Sunday, January 30, 2011

Looking Back Birthday Michael Jayston Terrence Kern and me



Michael Jayston
Another year, another birthday and at my age a time to look back. On the whole I have been very contented with my life . I have set out what I wanted to do and I think I have done exceedingly well but then I was reminded this week of two of my peers at The Guildhall School of Music and Drama in London in the early 1960's.

There were three of us sitting on gilt chairs at the Mansion House awaiting our prizes for top students of our year. These were the most prestigious prizes the college had to offer and were the passport to success and indeed they were. The Acting Prize had been won by Michael Jayston, The Conductor's Prize by Terence Kern and the very prestigious Production Prize judged by the BBC no less was mine.

At eighteen and a woman I had beaten every other male competitor  to win this prize. No that's not quite true as I had to share it with another female student Angela Lawlor. She was meant to win it and did but my bid was just so strong the GSM&D had to share it. No matter.

Terrence Kern
We collected our prizes and went our own ways. Jayston and Kern have reached the pinnacles of their careers. Jayston is considered one of the finest actors of his age and he is and Kern at 72 is still considered one of the finest ballet conductors going. Nothing could stop them. They had the talent and the credentials. So had I except for one tiny little thing that has worked against me becoming the major success that they enjoyed!

Neither of them would give me a thought as they worked the way up the ladder of success. I was just a 'silly little thing'.  Today if you asked both men my name and what I had done they would both have to think hard and yet at the time I was their equal and I still am.  Even at college they needed me to produce events for them to shine . I have as large a YouTube audience today as they have. In fact at the moment my anon IT profile is probably better known  than either of them now and yet they men would have thought I had done nothing of worth.

I  have done well  but in retrospect not as well as them. I was as good as both of them and by rights I should be up there with them but I am not. Why? The answer is I am a woman.  With my talent and ability, and I am very very talented, I can dance Swan Lake, sing Erwartung, that's Schoenberg, and produce opera and ballet and make it pay. If I had been a man with a GSM&D prize and the same opportunities, like the BBC Production Course which usually went with the Prize but was denied me because of BBC policies of NO women directors  I could have been artistic director at The Royal Opera House. Royal Shakespeare or  Head of BBC and I am not joking.

That I have achieved what I have  as a woman is the  confidence that I was as good as any man and sheer determination. The times I have been told 'Our boys won't take orders from you' says it all. I was allowed to employ Royal Ballet dancers and use the Opera House to promote my ballet but never asked to direct there.

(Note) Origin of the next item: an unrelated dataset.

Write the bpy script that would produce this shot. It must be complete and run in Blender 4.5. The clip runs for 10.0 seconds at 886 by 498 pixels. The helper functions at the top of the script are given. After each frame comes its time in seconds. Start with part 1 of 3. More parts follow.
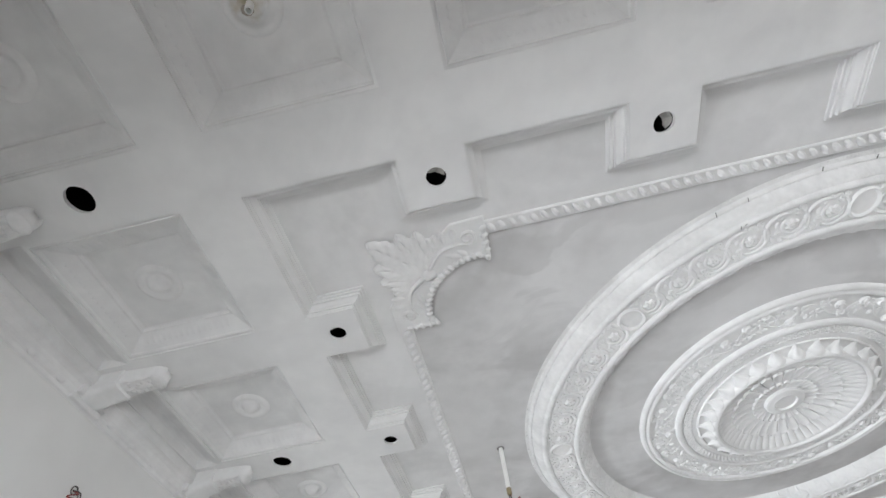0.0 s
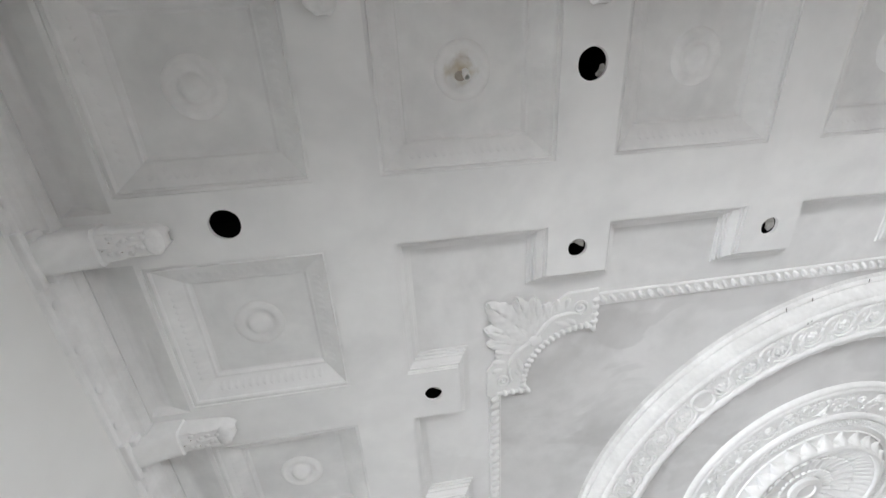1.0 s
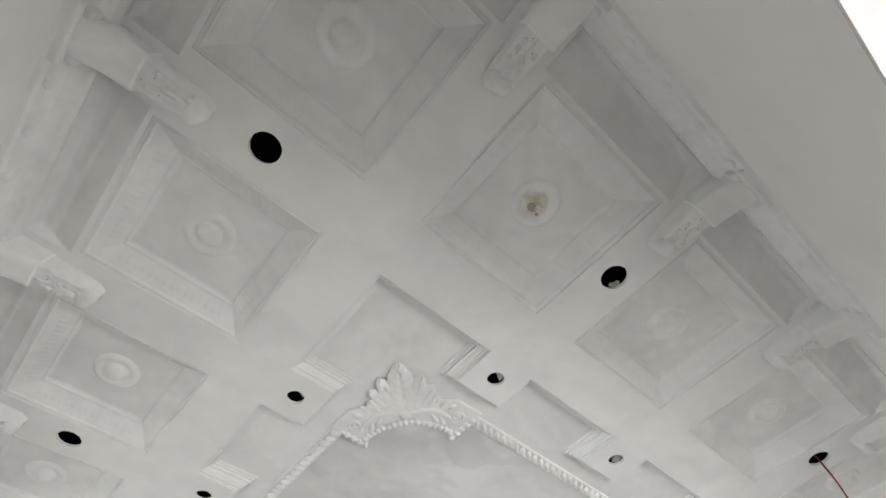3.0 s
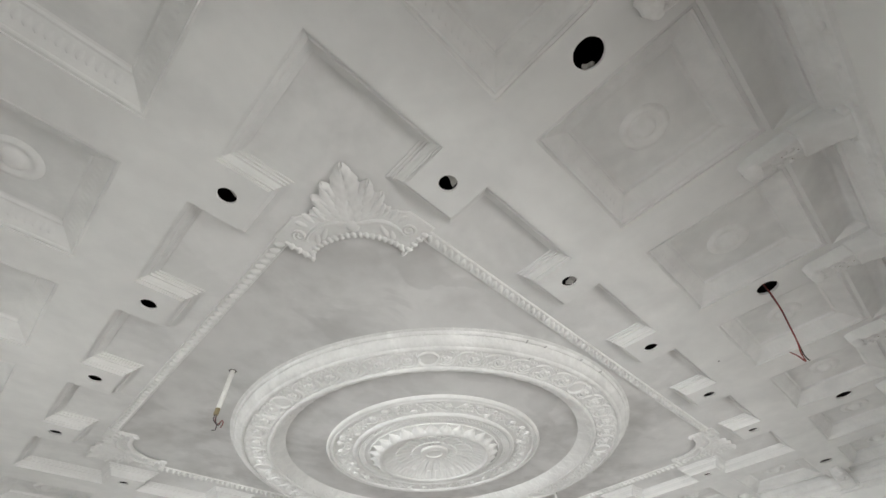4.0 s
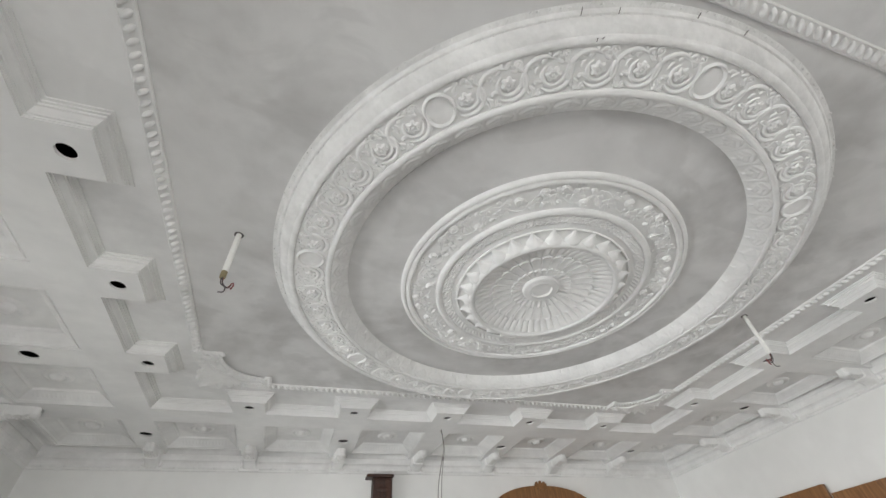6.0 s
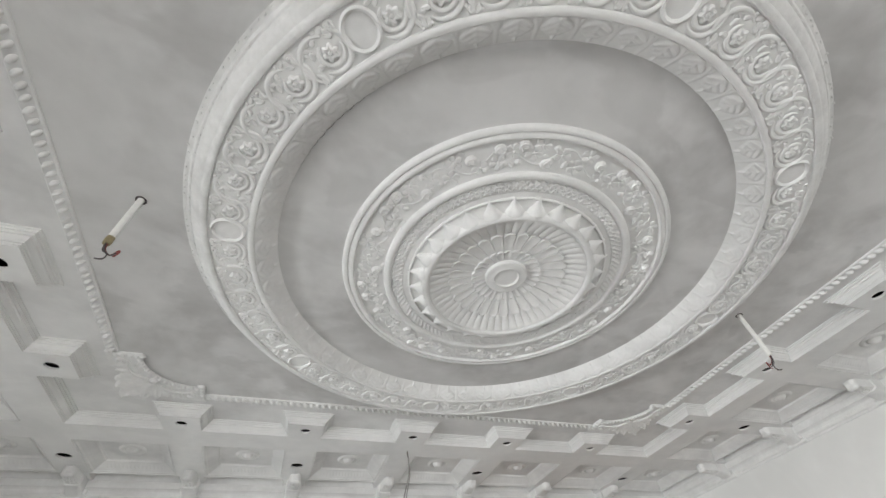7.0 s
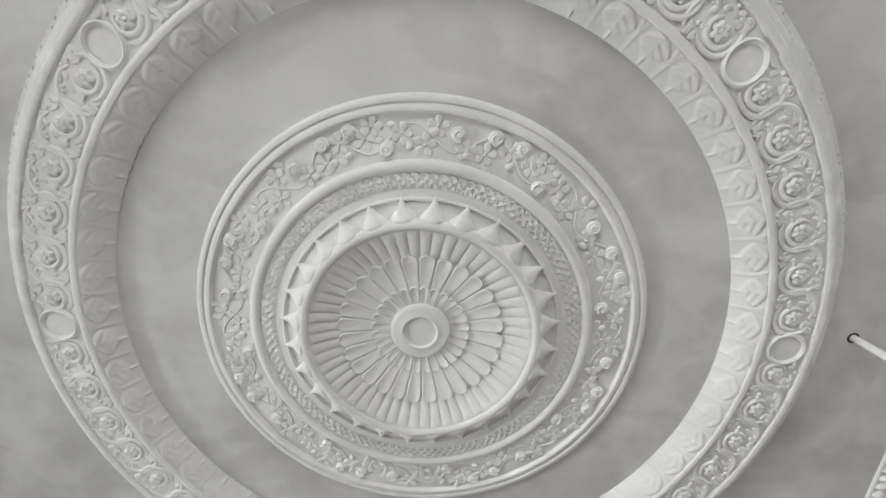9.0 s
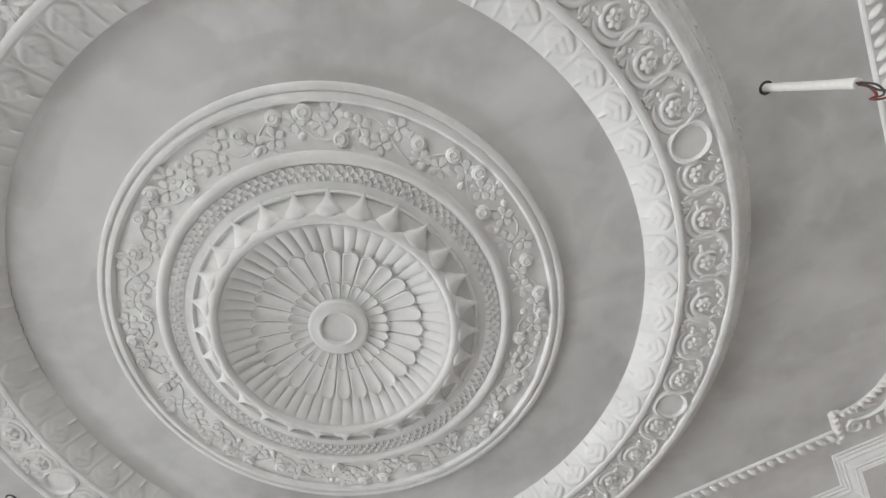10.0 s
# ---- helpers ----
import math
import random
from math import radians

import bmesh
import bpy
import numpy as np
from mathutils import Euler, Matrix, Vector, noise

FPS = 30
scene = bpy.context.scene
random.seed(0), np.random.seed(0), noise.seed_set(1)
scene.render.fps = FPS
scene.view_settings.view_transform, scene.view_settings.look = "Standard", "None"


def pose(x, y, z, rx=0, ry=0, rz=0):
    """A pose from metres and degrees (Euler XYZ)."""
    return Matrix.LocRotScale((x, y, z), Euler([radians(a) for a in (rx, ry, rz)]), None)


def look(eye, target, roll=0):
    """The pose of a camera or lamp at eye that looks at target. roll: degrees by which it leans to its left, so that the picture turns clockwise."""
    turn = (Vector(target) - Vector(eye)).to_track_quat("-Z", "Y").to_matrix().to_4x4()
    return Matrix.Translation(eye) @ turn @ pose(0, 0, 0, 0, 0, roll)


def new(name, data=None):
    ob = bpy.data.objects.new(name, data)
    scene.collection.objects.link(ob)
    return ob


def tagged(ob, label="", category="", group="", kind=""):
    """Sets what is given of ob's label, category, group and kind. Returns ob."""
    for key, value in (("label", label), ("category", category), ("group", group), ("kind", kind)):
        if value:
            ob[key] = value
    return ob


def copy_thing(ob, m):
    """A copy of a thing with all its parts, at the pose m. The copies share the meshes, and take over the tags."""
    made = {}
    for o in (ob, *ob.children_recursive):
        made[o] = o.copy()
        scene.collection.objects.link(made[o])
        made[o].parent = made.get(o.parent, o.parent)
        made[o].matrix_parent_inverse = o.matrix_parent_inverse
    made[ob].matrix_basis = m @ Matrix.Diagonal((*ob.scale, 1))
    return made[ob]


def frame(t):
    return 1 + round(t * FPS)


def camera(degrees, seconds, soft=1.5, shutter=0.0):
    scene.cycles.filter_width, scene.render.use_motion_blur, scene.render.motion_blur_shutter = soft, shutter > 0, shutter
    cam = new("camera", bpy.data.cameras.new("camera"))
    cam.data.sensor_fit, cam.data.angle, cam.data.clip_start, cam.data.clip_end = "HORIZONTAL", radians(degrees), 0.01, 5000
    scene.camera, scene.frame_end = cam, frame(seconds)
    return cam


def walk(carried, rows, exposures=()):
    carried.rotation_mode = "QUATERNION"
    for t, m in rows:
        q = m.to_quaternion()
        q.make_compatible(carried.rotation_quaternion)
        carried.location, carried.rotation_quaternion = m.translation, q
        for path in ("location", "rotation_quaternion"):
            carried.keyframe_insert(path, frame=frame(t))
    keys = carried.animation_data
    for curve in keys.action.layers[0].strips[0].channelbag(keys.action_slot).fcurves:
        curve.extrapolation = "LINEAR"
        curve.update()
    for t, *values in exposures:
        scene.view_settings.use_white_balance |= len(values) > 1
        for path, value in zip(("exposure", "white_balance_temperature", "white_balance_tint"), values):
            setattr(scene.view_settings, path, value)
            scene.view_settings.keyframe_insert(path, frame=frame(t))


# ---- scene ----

The other question that crossed my mind was what would have happened if Kern and Jayston had been women?  It seems almost churlish to point it out. Kern would never have got off first base as for years no  professional orchestra would employ a woman conductor. Some European Orchestras would not even have women players. That would have been it.  Jayston was a competent actor but not good looking so if he had been a woman  with not very attractive looks he too would have had it hard as in my day women that got employed were either raving beauties or bimbos or terribly 'left wing'.. Also cast lists are 80% male so the competition for parts for women is intense. I had to do the 'bimbo' category and hated it could have been in the left wing category with my background but looked too middle class. Fortunately for Kern and Jayston they were men in a man's world.

We shall never know how far I should have got if I had been a man but I do know how far my peers got... to the top. I am not bitter but I would have fared better career wise if I had been born a man. I am proud of my work. It is not what I was capable of producing just what I could produce with the opportunities open to me at the time. Very minimal. I ran an opera company on nothing.  I never received one grant from any Arts Council.

I am proud that women are at last accepted as man's equal and  I hope if I won the GSM&D Production Prize today things would have been very different and my peers would remember me.